Return only this: the line with "for path in" and all the lines that follow it below, through the final one, exactly as they are.

**Dataset excerpt**
>>>
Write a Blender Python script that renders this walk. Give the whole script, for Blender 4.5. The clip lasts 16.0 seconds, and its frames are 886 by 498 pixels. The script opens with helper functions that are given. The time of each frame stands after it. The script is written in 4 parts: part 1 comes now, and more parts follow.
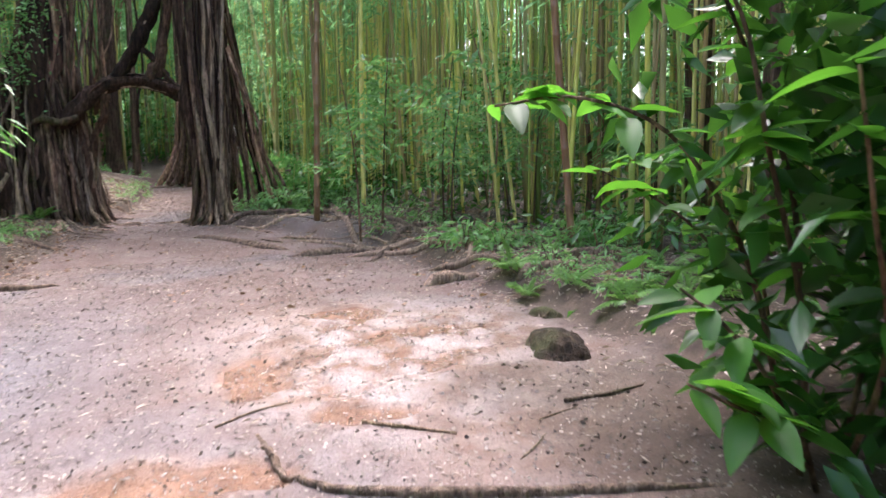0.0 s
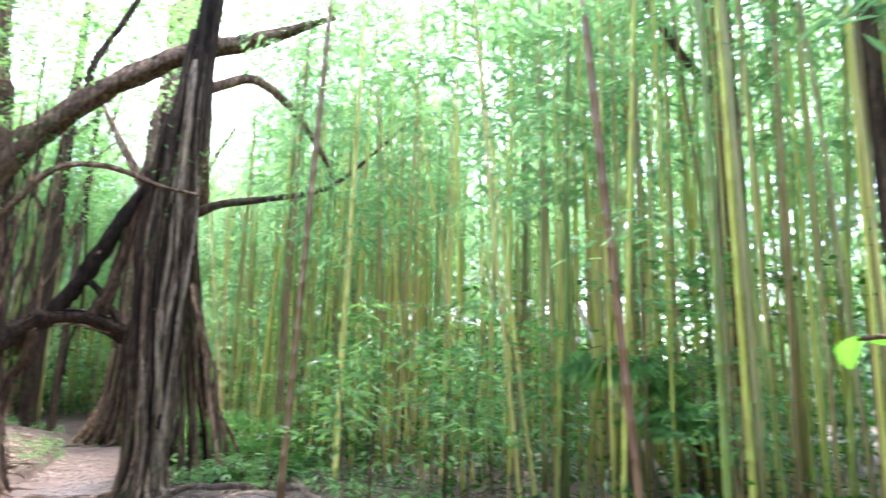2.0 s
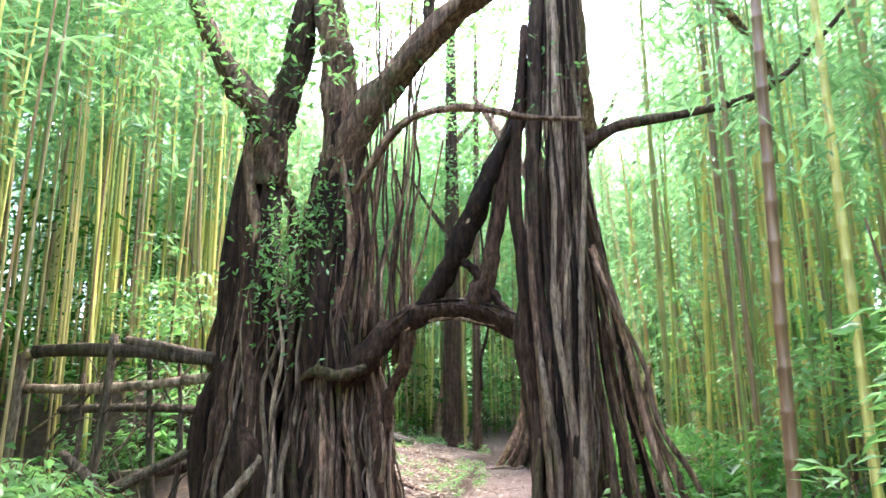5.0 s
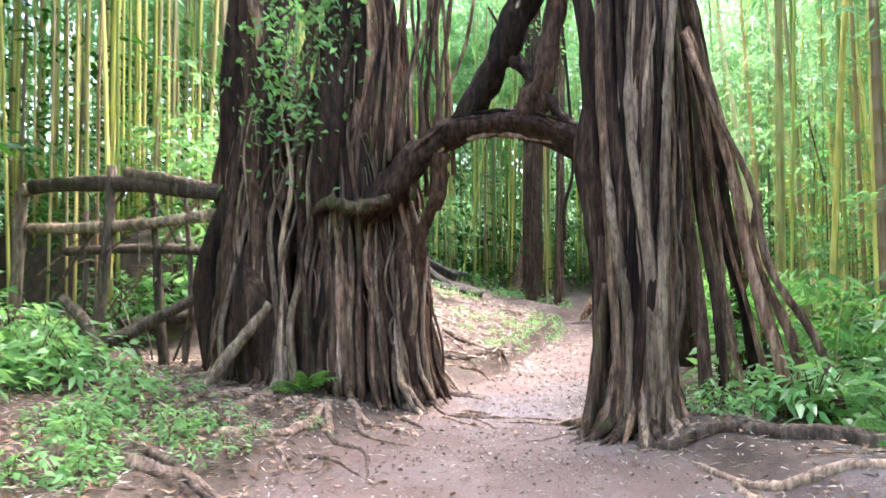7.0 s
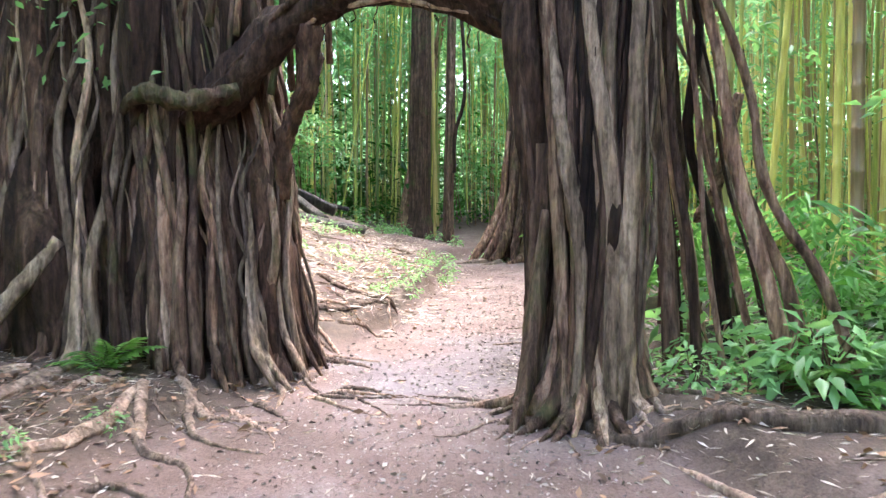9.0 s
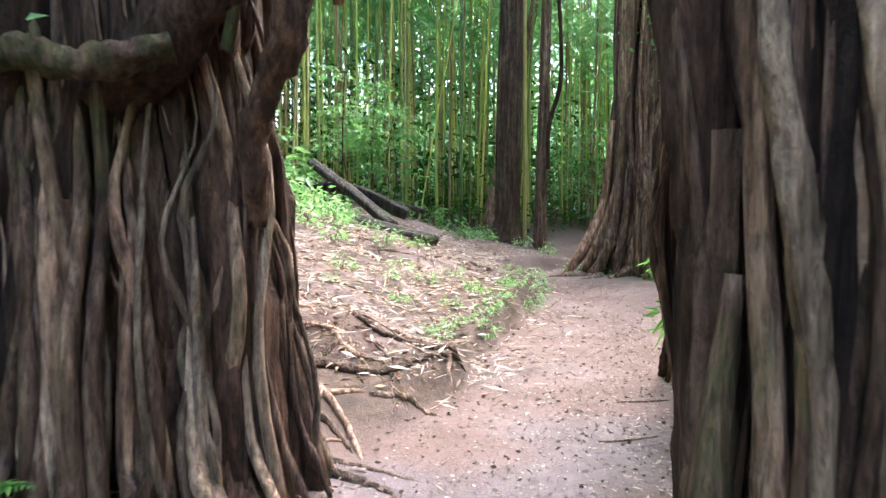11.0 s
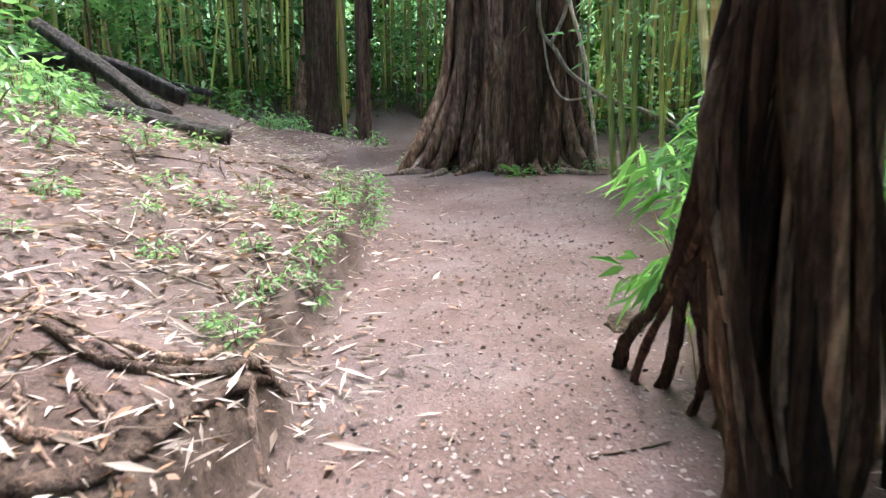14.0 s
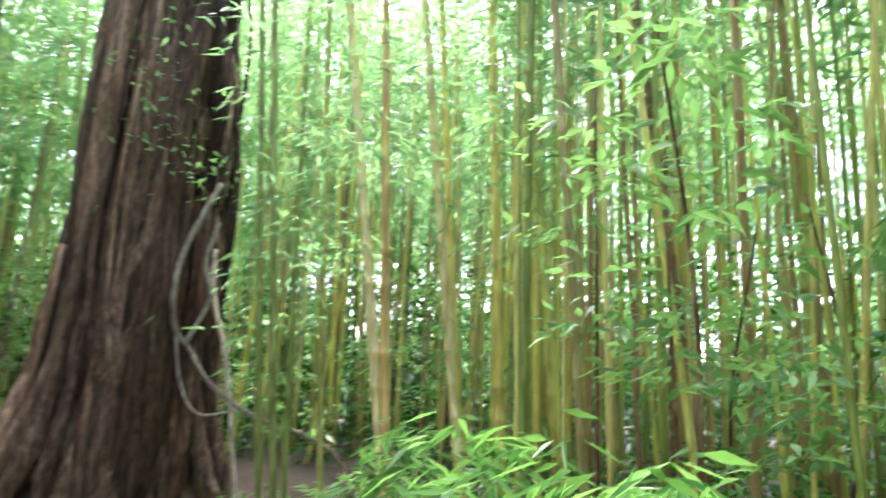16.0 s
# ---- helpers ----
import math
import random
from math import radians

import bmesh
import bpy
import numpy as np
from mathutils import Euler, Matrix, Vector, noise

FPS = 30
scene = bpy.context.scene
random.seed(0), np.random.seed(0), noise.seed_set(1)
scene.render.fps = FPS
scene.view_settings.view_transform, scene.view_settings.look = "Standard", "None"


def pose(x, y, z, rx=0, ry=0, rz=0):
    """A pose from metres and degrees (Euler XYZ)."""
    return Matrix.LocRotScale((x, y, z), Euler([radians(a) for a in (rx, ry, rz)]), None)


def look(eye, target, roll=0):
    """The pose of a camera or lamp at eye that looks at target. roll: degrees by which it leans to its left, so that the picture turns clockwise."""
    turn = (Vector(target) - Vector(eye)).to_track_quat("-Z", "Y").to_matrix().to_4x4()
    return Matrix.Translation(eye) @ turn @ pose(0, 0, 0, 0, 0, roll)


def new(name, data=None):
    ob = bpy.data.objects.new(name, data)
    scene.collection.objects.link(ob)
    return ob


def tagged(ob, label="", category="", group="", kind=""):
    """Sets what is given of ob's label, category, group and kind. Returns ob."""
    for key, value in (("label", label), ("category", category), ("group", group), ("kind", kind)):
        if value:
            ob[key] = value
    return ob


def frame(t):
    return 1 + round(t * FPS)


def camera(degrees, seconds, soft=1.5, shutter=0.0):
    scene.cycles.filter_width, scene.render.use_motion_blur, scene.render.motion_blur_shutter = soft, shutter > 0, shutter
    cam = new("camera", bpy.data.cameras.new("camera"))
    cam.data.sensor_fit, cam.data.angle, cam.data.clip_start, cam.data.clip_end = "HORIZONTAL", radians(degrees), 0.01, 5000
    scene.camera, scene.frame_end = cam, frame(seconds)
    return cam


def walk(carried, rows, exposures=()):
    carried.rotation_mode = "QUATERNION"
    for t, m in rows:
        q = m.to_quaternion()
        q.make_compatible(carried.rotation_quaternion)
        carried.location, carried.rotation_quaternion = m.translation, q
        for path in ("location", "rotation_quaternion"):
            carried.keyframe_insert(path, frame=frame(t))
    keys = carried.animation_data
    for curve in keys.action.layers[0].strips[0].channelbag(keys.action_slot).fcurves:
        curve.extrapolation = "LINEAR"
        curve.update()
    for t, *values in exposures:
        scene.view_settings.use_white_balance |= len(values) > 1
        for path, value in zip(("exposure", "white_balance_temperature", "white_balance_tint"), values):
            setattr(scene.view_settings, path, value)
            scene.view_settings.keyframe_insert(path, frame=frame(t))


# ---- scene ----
<<<
**Solution to this exercise**
        for path in ("location", "rotation_quaternion"):
            carried.keyframe_insert(path, frame=frame(t))
    keys = carried.animation_data
    for curve in keys.action.layers[0].strips[0].channelbag(keys.action_slot).fcurves:
        curve.extrapolation = "LINEAR"
        curve.update()
    for t, *values in exposures:
        scene.view_settings.use_white_balance |= len(values) > 1
        for path, value in zip(("exposure", "white_balance_temperature", "white_balance_tint"), values):
            setattr(scene.view_settings, path, value)
            scene.view_settings.keyframe_insert(path, frame=frame(t))


# ---- scene ----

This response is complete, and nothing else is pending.